At a news conference earlier Wednesday, Ward had also addressed the possibility of some urban flooding.

“We’ve got areas in the, you know, College Drive, Town of Orange Park, those type things that, you know, even getting a couple inches of rain, the drainage system is a little bit slower, that type thing, we generally see a little bit of flooding in those areas,” he said. "I think those that urban flooding is what we’re really going to be watching for tomorrow.”

Ward asked residents to use caution if they have to go out Thursday morning.

“With bands of rainfall and wind coming through the area, so it could move around debris, it could knock down tree limbs, and worst-case scenario, we could bring down some power lines," Ward said. “So I think just being cautious as we’re driving through the minimal rain and the winds."

Ward said the county’s Emergency Operations Center is currently activated and government offices will still be open.

Residents in western Clay County on alert

Ward said at Wednesday night’s news conference that the primary impacts are expected to be in the western and southwestern portions of the county, as well as along the river and in the Doctors Lake area.

While the primary threat of this storm is expected to be wind damage, Orange Park resident Margie Keeling is concerned about rain amounts. Her home flooded during Hurricane Irma, and she was forced to live in a hotel for months while her home was rebuilt.

“Just the interior. The whole inside was, like, in water. It was like there was dead fish laying when it receded, snakes in the house,” Keeling said. “It was bad.”

Now, she’s watching the weather system closely.

“I am very concerned about it,” Keeling said. “I don’t know if I can go through another flood. They had to come in a boat to get us out of here.”

Her neighbors along Aquarius Concourse, which sits near McGirts Creek, are also monitoring the storm.

“There’s a creek that flows behind those houses and it’s prone to flooding, which connects to the river right there on Blanding [Boulevard] that you drive over,” explained Orange Park resident Forrest Sherrill.

While major flooding isn’t expected from this storm, Clay County resident Paul Morse has had to rebuild his home after each flood and doesn’t want standing water to bring any more damage to his home.

“I’ve had 3 ½ feet through the whole house, minnows swimming down the hallways,” Morse said. “Really worried. Every time it rains, my friends call me and they’re, like, ‘Oh, you worried Paul?’ Hopefully, we’ll be OK if it doesn’t sit on us.”

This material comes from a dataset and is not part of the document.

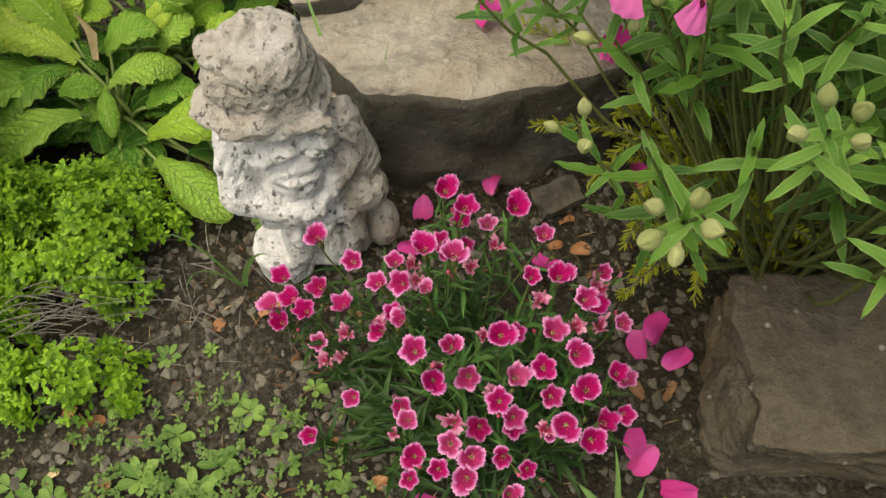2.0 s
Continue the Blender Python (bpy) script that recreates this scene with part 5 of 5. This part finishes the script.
for i, (tx, ty, tz, w) in enumerate(((-1.45, 1.17, .24, .085), (-1.37, 1.19, .27, .08), (-1.28, 1.14, .22, .065), (-1.50, 1.09, .17, .075), (-1.26, 1.05, .14, .07), (-1.33, 1.0, .12, .07),
                                     (-1.41, 1.15, .20, .075), (-1.22, 1.10, .12, .065), (-1.44, 1.0, .10, .06), (-1.31, 1.17, .19, .07), (-1.19, 1.02, .07, .06), (-1.47, 1.15, .13, .07), (-1.25, 0.98, .06, .05))):
    lobed_leaf((tx, ty, tz), w * 0.75, i + 3)
for x, y, s2 in ((-1.55, 0.98, 1.3), (-1.50, 0.90, 1.2), (-1.42, 0.92, 1.4), (-1.60, 1.05, 1.4), (-1.16, 1.10, 1.5), (-1.10, 1.05, 1.3), (-1.38, 0.86, 1.2), (-1.33, 0.90, 1.4), (-1.05, 1.12, 1.2), (-1.66, 0.92, 1.1),
                 (-0.92, 1.02, 1.3), (-0.85, 1.06, 1.1), (-0.97, 1.08, 1.2), (-0.77, 0.72, 0.9), (-0.80, 0.85, 1.2), (-0.75, 0.90, 1.3), (-0.82, 0.95, 1.1), (-0.42, 0.98, 1.2), (-0.30, 1.0, 1.1), (-0.55, 1.05, 1.2), (-0.40, 0.62, 0.8), (-0.43, 0.68, 0.9), (-0.38, 0.67, 0.8), (-0.41, 0.57, 0.6)):
    leafy("seedling", (x, y), rnd.choice((6, 7, 8)), 0.036 * s2, 0.02 * s2, 0.8, M_WEED, "leafy green weed on the soil by the lawn's edge", "weed", "edge weeds")

for x, y, n0, hi in ((-1.43, 0.90, 9, 0.17), (-1.36, 0.84, 8, 0.14), (-1.30, 0.93, 9, 0.2), (-1.48, 0.99, 8, 0.16), (-1.24, 1.0, 8, 0.18)):
    ends = []
    for _ in range(n0):
        a = uni(0, 6.28)
        ends.append(((x + 0.11 * math.cos(a), y + 0.08 * math.sin(a), uni(0.04, hi)), uni(0.35, 1.1)))
    tuft = thing("tall_grass", (x, y, 0.0), "green grass tuft growing behind the pink clump", "grass", "tall grasses")
    for e, w in ends:
        b = Build()
        blade(b, bend((x + uni(-0.01, 0.01), y + uni(-0.01, 0.01), 0.0), e, (0, 0, uni(0.02, 0.06)), 9), 0.009 * w, (0.3, -1, 0.2), 0, 0.3, lambda t: max(0.05, 1 - t ** 2.2))
        part("blade", b.mesh("blade", M_TALL), tuft, Matrix())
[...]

No issues expected with Black Creek

Ward said they do not expect any issues with Black Creek, which is historically known for flooding, because of the low amount of recent rain and the current state of the river basins.

Some residents in the area of Black Creek spent Wednesday preparing for the storm’s effects -- big or small.

Kevin Davis, who lives on the creek’s bank, along with his two dogs, told News4Jax he bought a trailer a while back just so he can pack up his belongings and evacuate at short notice.

“I plan on taking the boat out of the water. I don’t have a lift, so I think that’s the first thing I should do and then get everything out of my shop," Davis said. "I think just not taking any chances is the best way to go. I mean, if I’m wrong, OK. I’ll, you know, unpack everything and put everything back where it was, but at least I’ll know I’m prepared.”

Davis is no stranger to flooding.

“After Irma, you know, it’s hard to recover from that one. It came all the way up underneath the house and did a lot of damage,” he said.

Other residents told News4Jax they’ve prepared their gas-powered generators, nonperishable food items and elevated what belonged they need -- all to be safe, rather than sorry.

Orange Park leaders concerned about downed trees

Town leaders in Orange Park told News4Jax Wednesday night that they’re mostly concerned about downed trees because there is so much tree coverage in Orange Park.

News4Jax also asked about the major drainage operation in certain Orange Park neighborhoods. Orange Park Town Manager Sarah Campbell said they’re still waiting on grant money.

“Design has been awarded for a number of projects, including riverbank stabilization and several of the Dudley Branch culvert increments,” Campbell said. “So we’re hopeful that those will get to move to the bid and construction phase here in the coming year.”